AI in assessment: ethics and practice
GPTZero's accuracy in detecting AI text is 54-87%, depending on the test. (Source: Stanford HAI, 2023) This means if you accuse 10 students of using AI, 1-5 of them are wrongly accused.
This is an important number. Not because AI in assessment is bad. But because many teachers don't know this number when making decisions.
AI in assessment is a tool. But like any tool - you need to know what it does and doesn't do.
What AI CAN do in assessment
1. Initial screening - saves 50%
30 essays. AI reads through and says: "These 5 are clearly strong. These 10 are average. These 5 need attention."
You don't read 30 essays with the same eye. You read 5 carefully, 10 quickly, 15 routinely. That's 50% time savings - without quality dropping.
2. Grammar and style - speed without errors
AI detects: - Typos (100% accuracy on common errors) - Repetitions ("this is this, which is this") - Confusing sentences (long run-ons)
This DOESN'T detect: - Whether argument is logical - Whether examples are relevant - Whether text is original thinking
3. Feedback drafts - foundation, not end
Prompt: "Read this essay. Give 3 points: 1) what's good, 2) what to improve, 3) question to prompt further thinking."
AI gives draft. You review, adjust, add context.
| AI without adjustment | AI + your adjustment |
|---|---|
| "Structure is clear" | "Structure is clear - especially good use of concrete example in paragraph 2" |
| "Add sources" | "Add sources - try finding one study that supports your claim" |
| "What's the main argument?" | "What's the main argument? I see 2 different ones - which are you actually claiming?" |
What AI CAN'T do in assessment
1. See context
AI doesn't know: - That this student made tremendous progress - That last week was hard for the student - That this is written in L2 - That the student tried risking a new style
Context is your job.
2. Measure effort
AI measures result, not process. But sometimes a 6/10 work is significantly more valuable than 9/10 - because someone tried something new.
3. Reliably detect AI text
GPTZero, Turnitin AI, Originality.ai - they all make mistakes. Stanford HAI study showed: - False positive (accuses innocent): 5-15% - False negative (misses real): 20-40%
This means: use detection as signal, not evidence.
Ethical principles
1. Transparency
If you use AI for drafting feedback - say so.
"I used AI for initial feedback draft. Then I read through and adjusted."
This isn't weakness. It's honest.
2. Final decision is human
AI gives input. You decide. If student challenges - you must be able to explain why you decided that way.
"AI said so" is not an explanation.
3. Data protection
Before pasting student essay into ChatGPT: - Do you have permission? - Where does data go? - Is it used for training?
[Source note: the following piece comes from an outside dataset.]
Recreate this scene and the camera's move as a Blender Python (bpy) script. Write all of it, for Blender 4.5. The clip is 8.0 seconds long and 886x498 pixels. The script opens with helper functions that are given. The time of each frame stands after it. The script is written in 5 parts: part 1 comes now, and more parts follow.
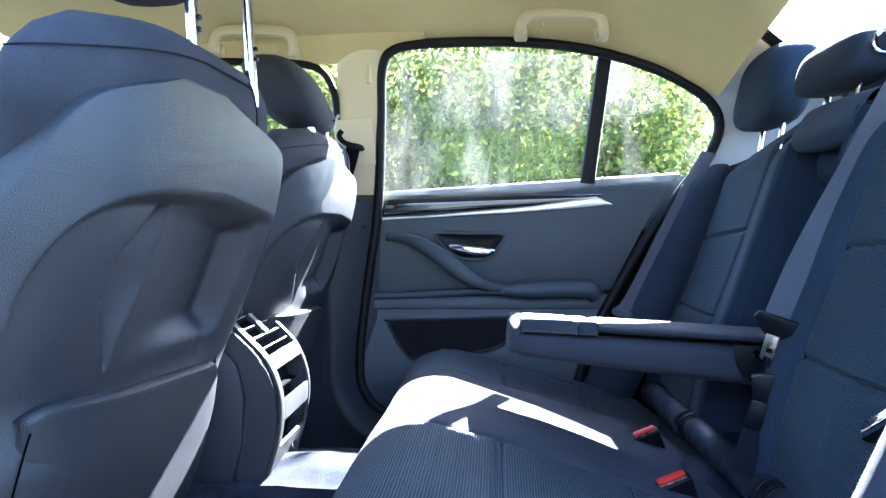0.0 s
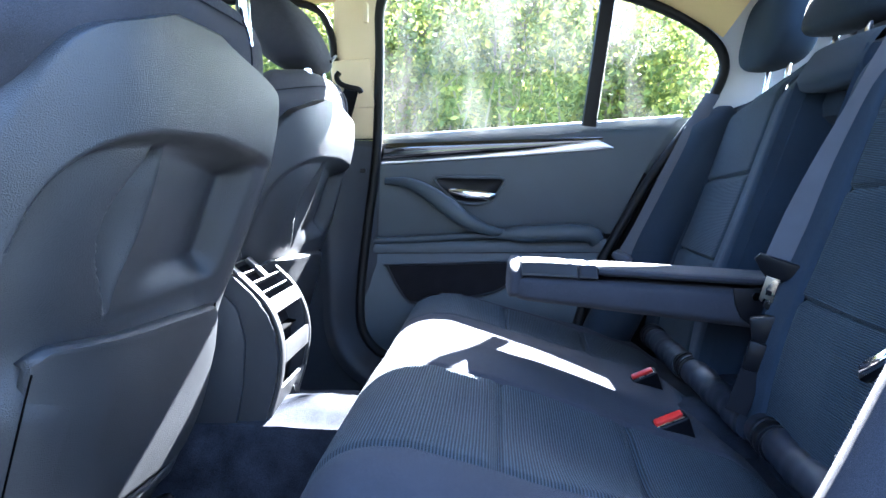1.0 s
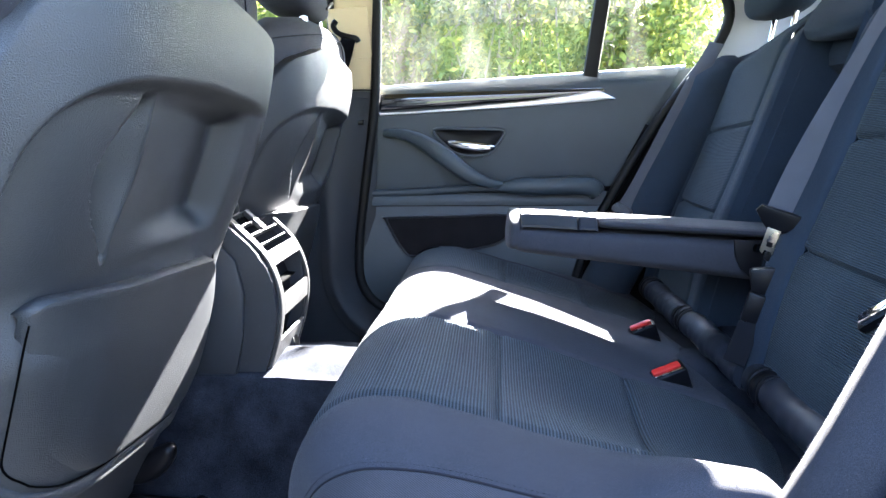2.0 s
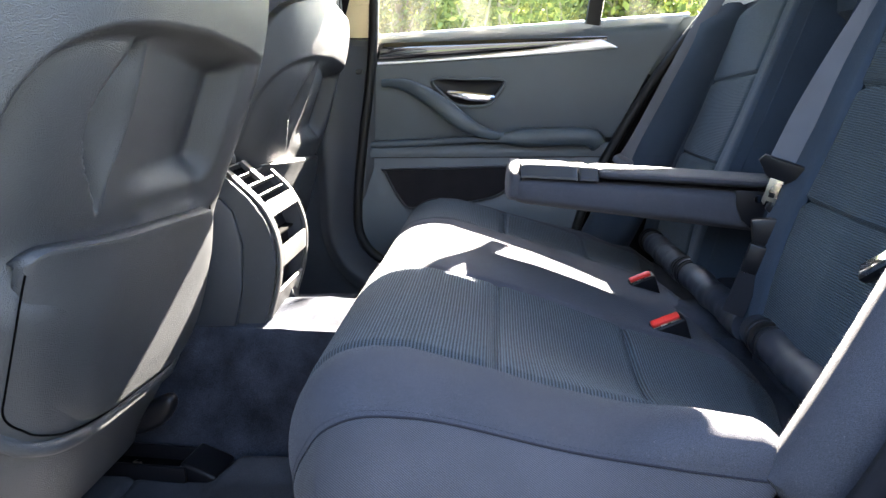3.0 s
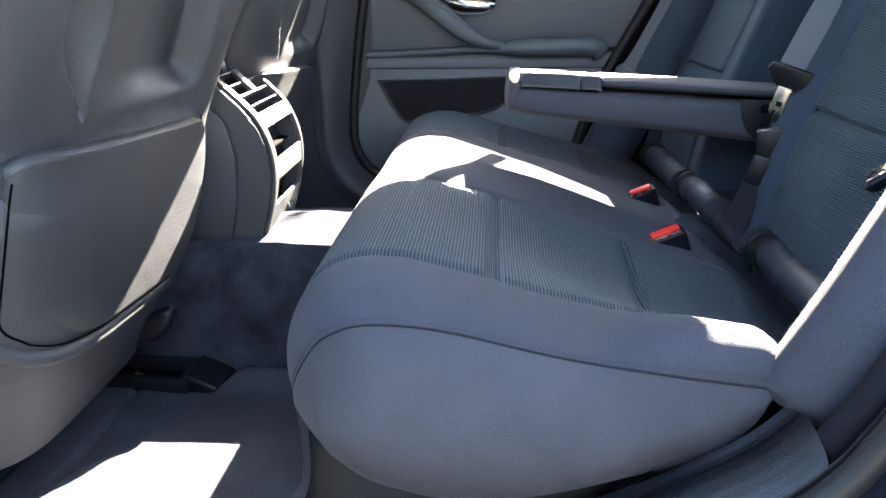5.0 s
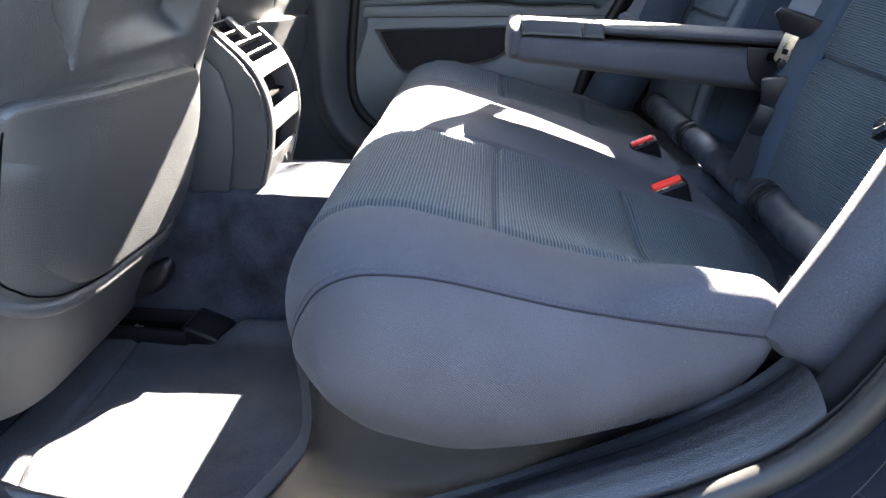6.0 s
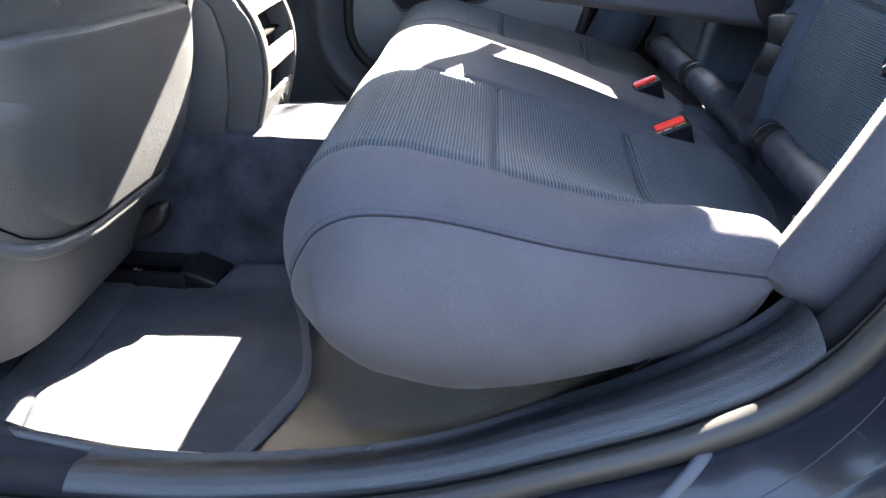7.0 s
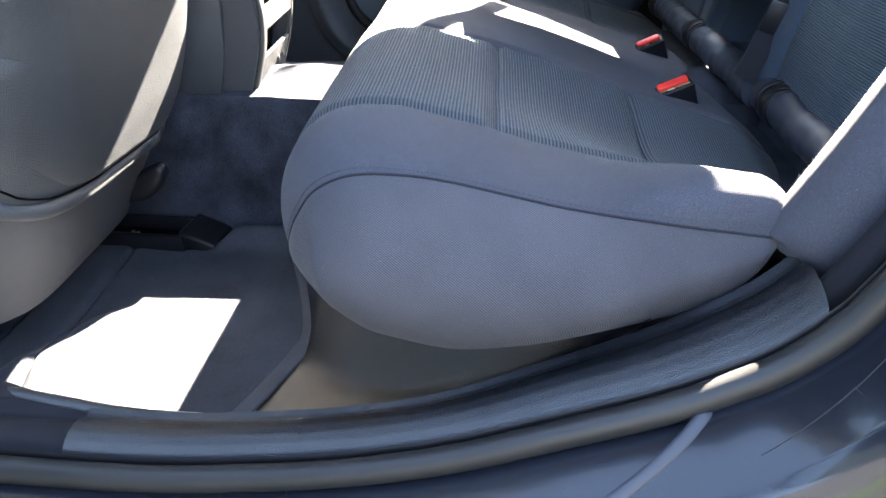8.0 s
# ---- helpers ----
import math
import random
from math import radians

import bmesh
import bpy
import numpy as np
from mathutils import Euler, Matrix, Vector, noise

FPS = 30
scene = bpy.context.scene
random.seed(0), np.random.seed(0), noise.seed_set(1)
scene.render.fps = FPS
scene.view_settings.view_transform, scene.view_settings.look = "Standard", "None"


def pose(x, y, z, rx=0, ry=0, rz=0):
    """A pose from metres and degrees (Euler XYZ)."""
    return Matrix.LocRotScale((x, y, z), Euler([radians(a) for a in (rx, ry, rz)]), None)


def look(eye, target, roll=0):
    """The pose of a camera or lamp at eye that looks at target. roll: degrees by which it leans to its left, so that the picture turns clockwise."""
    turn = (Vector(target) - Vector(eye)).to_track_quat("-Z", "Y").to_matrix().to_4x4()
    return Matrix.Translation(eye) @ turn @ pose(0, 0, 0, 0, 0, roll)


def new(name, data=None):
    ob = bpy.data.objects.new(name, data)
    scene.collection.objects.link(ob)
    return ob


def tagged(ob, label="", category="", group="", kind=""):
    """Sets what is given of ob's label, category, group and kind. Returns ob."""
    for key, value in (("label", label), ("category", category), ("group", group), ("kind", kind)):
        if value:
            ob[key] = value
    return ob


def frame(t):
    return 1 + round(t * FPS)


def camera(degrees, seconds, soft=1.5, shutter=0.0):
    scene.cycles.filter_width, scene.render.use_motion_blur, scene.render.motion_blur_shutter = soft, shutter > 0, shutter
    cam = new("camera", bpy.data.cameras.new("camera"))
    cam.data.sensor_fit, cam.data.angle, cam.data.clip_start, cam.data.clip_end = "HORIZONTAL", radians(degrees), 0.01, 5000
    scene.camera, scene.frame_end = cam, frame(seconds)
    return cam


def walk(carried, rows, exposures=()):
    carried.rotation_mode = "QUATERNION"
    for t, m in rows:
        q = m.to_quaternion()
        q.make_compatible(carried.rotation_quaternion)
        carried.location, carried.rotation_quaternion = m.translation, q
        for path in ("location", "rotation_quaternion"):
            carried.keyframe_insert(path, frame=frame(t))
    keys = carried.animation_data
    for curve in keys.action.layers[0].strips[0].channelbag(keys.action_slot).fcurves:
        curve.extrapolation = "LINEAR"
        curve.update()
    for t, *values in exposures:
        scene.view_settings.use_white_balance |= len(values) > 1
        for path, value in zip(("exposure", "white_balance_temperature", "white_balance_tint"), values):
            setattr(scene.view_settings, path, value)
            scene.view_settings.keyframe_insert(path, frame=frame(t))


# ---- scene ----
cam = camera(62.25, 8.0, soft=1.5)
walk(cam, [
    (0.0, pose(0.0000, -1.2800, 0.8800, 87.970, -0.000, 4.000)),
    (0.5, pose(-0.0001, -1.2758, 0.8772, 85.754, 0.080, 3.992)),
    (1.0, pose(-0.0002, -1.2718, 0.8744, 83.775, 0.110, 3.981)),
    (1.5, pose(-0.0003, -1.2679, 0.8714, 82.051, 0.132, 3.947)),
    (3.0, pose(-0.0007, -1.2569, 0.8619, 76.660, 0.131, 3.852)),
    (3.5, pose(-0.0009, -1.2535, 0.8585, 75.050, 0.166, 3.816)),
    (4.0, pose(-0.0010, -1.2503, 0.8550, 73.241, 0.207, 3.783)),
    (4.5, pose(-0.0012, -1.2472, 0.8514, 71.791, 0.185, 3.733)),
    (6.0, pose(-0.0017, -1.2386, 0.8401, 66.791, 0.193, 3.620)),
    (6.5, pose(-0.0019, -1.2360, 0.8361, 64.728, 0.180, 3.585)),
    (7.0, pose(-0.0021, -1.2335, 0.8320, 62.587, 0.222, 3.537)),
    (7.5, pose(-0.0024, -1.2312, 0.8278, 60.993, 0.232, 3.503)),
    (8.0, pose(-0.0026, -1.2290, 0.8235, 59.891, 0.186, 3.505)),
], exposures=[(0.0, 5.60, 5250, 12), (1.5, 5.85, 5650, 12), (3.5, 6.06, 7150, 12), (8.0, 6.46, 7150, 12)])

# ---- light ----
SUN_FROM = Vector((0.512, 1.18, 1.0)).normalized()
sun_data = bpy.data.lights.new("sun", "SUN")
sun_data.energy, sun_data.angle, sun_data.color = 5.0, radians(0.53), (1.0, 0.95, 0.86)
sun = new("sun", sun_data)
sun.matrix_world = look(SUN_FROM * 20, (0, 0, 0))
world = bpy.data.worlds.new("sky")
scene.world = world
world.use_nodes = True
wn = world.node_tree.nodes
sky = wn.new("ShaderNodeTexSky")
sky.sky_type, sky.sun_disc = "NISHITA", False
sky.sun_elevation = math.asin(SUN_FROM.z)
sky.sun_rotation = math.atan2(SUN_FROM.x, SUN_FROM.y)
world.node_tree.links.new(sky.outputs[0], wn["Background"].inputs[0])
wn["Background"].inputs[1].default_value = 0.056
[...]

GDPR applies in Estonian schools. Student text is personal data. Data security in AI projects covers this in detail.
Practical decision guide
| Use | Allowed? | Notes |
|---|---|---|
| Grammar check | Yes | Grammarly, LanguageTool are OK |
| Feedback draft | Yes | But review and adjust |
| Initial sorting | Yes | But don't trust blindly |
| AI text detection | Carefully | Not as evidence, only signal |
| Automatic grade | No | Grade is human decision |
Practical example
25 essays. Teacher uses AI:
Without AI: - 15 min per essay = 6.25 hours - Feedback: 2-3 sentences (tired)
With AI: - 6 min per essay = 2.5 hours - Feedback: 3-5 sentences (fresh)
Result: 3+ hours saved AND better feedback.
Summary
AI in assessment is a tool - not a judge.
- Use for screening and feedback drafts
- Don't use for automatic grading
- Don't trust AI text detection blindly (54-87% accuracy!)
- Be transparent - students must know
- Final decision is always yours
Bad use causes harm. Good use saves hours and improves feedback quality.